Altlasten aus dem Versicherungsgeschäft und die Steuerreform haben den US-Industrieriesen General Electric (GE) tief in die roten Zahlen gerissen. Allein im vierten Quartal summierte sich der Verlust nach Anteilen Dritter auf zehn Milliarden Dollar, im Gesamtjahr stand ein Minus von 5,9 Milliarden zu Buche, wie der Siemens-Rivale am Mittwoch berichtete. Ein Jahr zuvor schrieb GE noch 9,1 Milliarden Gewinn. Aber auch operativ lief es enttäuschend. Die Kraftwerkssparte - die größte von GE - musste empfindliche Einbrüche bei Umsatz und Aufträgen verkraften. Insgesamt ging der Umsatz im Quartal um fünf Prozent auf 31,4 Milliarden Dollar zurück. Das operative Ergebnis lag am unteren Rand der Erwartungen.
GE hat ein schwarzes Jahr hinter sich. Sein ehemaliger Chef Jeff Immelt hatte vor weniger als zwölf Monaten ein Umsatzplus von fünf Prozent in Aussicht gestellt – am Ende stand ein Minus von einem Prozent auf 122,1 Milliarden Dollar. Die operative Marge halbierte sich auf 5,7 Prozent statt wie von Immelt versprochen auf mehr als zwölf Prozent zu steigen. Bis GE wieder auf die Beine kommt, dürfte es dauern. Der Konzern bekräftigte die Erwartung, dass das bereinigte Ergebnis je Aktie in diesem Jahr zwischen 1,00 und 1,07 Dollar liegen soll. Vor dem Wechsel an der Konzernspitze im August hatte GE doppelt so viel ins Visier genommen. Die Analystenprognosen lagen zuletzt im Schnitt bei 1,00 Dollar.
Die gebeutelte GE-Aktie kam auch am Mittwoch nicht auf die Beine, nachdem sie am Montag erstmals seit 2011 unter 16 Dollar gefallen war. Im Vormittagshandel an der Wall Street büßte sie 1,4 Prozent auf 16,66 Euro ein. "Die Schwere der operativen Probleme – vor allem in der Kraftwerkssparte – werden die Aktie wahrscheinlich auf Sicht weiter belasten", schrieb RBC-Capital-Analyst Deane Dray.

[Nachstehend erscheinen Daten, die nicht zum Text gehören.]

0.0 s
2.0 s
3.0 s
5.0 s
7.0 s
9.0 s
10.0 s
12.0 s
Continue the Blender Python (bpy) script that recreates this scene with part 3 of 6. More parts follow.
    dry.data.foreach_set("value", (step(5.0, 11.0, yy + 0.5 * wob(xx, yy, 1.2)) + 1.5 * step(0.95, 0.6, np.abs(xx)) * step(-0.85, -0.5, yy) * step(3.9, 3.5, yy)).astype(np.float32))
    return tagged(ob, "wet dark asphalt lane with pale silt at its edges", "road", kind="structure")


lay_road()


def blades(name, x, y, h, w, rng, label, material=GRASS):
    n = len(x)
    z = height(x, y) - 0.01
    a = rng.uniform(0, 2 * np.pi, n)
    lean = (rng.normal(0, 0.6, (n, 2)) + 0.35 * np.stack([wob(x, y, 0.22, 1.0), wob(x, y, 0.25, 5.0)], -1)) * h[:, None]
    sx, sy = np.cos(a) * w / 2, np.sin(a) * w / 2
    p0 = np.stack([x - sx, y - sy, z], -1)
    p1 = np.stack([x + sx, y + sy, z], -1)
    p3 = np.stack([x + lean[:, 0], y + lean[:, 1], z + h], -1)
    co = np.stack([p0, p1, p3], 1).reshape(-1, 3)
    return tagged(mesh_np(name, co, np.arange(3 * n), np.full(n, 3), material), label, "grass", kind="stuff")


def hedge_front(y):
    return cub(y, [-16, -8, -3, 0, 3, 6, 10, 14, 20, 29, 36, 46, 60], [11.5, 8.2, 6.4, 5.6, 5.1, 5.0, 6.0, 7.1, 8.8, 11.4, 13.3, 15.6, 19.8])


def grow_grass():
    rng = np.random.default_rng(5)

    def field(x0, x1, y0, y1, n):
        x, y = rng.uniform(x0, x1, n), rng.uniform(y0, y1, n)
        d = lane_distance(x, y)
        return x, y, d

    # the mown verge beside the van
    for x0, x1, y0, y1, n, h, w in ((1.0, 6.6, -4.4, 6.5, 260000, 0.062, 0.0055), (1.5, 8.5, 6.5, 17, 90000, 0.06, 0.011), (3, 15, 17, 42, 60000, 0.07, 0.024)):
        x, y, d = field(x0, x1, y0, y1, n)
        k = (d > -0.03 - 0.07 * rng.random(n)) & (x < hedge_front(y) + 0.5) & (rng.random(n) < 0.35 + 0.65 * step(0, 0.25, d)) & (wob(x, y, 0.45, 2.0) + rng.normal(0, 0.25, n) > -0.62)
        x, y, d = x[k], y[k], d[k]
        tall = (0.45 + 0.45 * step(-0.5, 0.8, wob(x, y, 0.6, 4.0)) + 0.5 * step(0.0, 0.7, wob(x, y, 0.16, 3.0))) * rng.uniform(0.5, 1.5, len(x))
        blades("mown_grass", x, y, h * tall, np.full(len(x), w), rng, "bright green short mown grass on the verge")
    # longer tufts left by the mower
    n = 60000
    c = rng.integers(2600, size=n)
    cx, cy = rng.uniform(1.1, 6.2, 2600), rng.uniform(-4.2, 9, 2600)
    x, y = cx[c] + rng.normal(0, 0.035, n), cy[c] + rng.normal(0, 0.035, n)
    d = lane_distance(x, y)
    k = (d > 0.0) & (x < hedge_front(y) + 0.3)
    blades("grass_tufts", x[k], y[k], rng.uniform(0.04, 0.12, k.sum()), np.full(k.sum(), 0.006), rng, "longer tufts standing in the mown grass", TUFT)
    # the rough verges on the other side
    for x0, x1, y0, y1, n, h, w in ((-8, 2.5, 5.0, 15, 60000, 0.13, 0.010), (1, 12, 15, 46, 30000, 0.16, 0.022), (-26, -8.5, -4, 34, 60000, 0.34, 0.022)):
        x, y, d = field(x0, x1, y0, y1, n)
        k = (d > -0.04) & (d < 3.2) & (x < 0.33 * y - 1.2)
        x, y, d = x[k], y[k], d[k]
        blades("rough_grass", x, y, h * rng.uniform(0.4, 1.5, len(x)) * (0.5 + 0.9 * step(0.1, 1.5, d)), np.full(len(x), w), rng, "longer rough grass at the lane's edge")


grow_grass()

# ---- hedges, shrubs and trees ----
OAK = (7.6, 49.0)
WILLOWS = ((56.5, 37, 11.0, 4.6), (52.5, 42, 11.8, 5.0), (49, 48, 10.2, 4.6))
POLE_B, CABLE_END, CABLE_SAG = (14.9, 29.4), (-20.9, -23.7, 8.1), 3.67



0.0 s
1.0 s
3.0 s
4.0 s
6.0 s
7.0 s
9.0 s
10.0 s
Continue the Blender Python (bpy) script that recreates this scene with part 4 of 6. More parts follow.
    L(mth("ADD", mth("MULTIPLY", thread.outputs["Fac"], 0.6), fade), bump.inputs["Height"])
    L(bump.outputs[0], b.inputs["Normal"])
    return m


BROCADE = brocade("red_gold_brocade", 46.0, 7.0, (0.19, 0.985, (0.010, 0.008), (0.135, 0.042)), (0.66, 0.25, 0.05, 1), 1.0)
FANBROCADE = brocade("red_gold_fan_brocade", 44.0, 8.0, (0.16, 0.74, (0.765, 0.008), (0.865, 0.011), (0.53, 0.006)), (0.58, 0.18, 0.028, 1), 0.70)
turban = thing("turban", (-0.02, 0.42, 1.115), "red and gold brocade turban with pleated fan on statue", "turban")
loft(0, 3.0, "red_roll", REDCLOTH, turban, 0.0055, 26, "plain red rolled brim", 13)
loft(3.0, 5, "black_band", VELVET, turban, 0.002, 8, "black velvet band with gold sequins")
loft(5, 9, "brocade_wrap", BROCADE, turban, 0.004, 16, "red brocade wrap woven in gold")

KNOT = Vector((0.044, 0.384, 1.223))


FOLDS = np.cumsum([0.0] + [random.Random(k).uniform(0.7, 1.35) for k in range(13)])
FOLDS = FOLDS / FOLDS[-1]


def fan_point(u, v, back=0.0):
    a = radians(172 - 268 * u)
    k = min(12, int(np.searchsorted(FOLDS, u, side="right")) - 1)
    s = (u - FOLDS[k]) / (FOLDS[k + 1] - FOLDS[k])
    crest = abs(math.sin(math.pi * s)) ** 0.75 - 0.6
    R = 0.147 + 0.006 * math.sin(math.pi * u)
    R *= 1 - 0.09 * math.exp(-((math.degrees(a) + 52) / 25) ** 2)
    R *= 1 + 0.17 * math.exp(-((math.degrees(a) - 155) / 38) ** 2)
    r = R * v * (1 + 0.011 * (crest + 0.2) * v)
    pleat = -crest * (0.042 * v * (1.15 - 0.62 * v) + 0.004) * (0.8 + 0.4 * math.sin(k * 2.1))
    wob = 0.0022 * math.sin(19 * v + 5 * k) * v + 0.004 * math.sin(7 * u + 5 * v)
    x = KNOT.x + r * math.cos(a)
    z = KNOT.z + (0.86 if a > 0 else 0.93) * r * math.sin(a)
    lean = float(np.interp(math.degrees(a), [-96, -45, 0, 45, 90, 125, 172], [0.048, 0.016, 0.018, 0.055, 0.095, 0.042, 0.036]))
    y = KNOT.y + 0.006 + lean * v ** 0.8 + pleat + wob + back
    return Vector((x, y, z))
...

Die Belastungen aus alten Lebens- und Krankenversicherungen, vor denen GE schon vor einer Woche gewarnt hatte, summierten sich auf 6,2 Milliarden Dollar. Zwar hatte GE den Verkauf von Krankenversicherungs-Policen der North American Life & Health vor mehr als einem Jahrzehnt eingestellt, wegen der steigenden Pflegekosten muss GE Capital nun aber über sieben Jahre rund 15 Milliarden Dollar zusätzlich in die Sparte pumpen. Dazu kommen 1,8 Milliarden an Firmenwert-Abschreibungen in der Finanzsparte GE Capital. Die Börsenaufsicht SEC untersucht seit November langfristige Verpflichtungen wie die Serviceverträge für Kraftwerke oder Flugzeuge, wie Finanzchef Jamie Miller einräumte. Die Belastungen für die Versicherungsverträge waren ein erstes Ergebnis davon. Die Steuerreform kostet den Konzern unter dem Strich 3,5 Milliarden Dollar.
Der Markt für Kraftwerke habe sich schwächer entwickelt als erwartet, räumte GE-Chef John Flannery ein. "Und wir erwarten, dass die Herausforderungen weitergehen." 2017 kamen 13 Prozent weniger Aufträge herein als 2016, im vierten Quartal brachen die Orders sogar um ein Viertel ein. Trotz Kostensenkungen konnte die Sparte einen Gewinnrückgang um 88 Prozent nicht verhindern. Sie steht für rund ein Drittel des GE-Umsatzes. 15 Werke werden eingedampft, die Mitarbeiterzahl soll um elf Prozent sinken. Die Kosten seien damit um 800 Millionen Dollar gesenkt worden. Das ist fast die Hälfte der gesamten Einsparungen im Konzern.
Auch Siemens reagiert auf die Folgen der Energiewende und hat den Abbau von mehr als 6000 Stellen in der Kraftwerkssparte beschlossen. Der Weltmarkt für große Gas- und Dampfturbinen, in dem sich Siemens wie GE tummeln, werde auf Dauer schrumpfen.
Eine Aufspaltung des Konglomerats steht offenbar nicht zur Debatte. Flannery sei wohl missverstanden worden, als er von "getrennt börsennotierten Sparten" gesprochen hatte, sagte der Chef der Flugzeugfinanzierungs-Sparte GECAS, Alec Burger, in Dublin. "Ich glaube, auch seine Auffassung ist, dass es weiter eine General Electric gibt."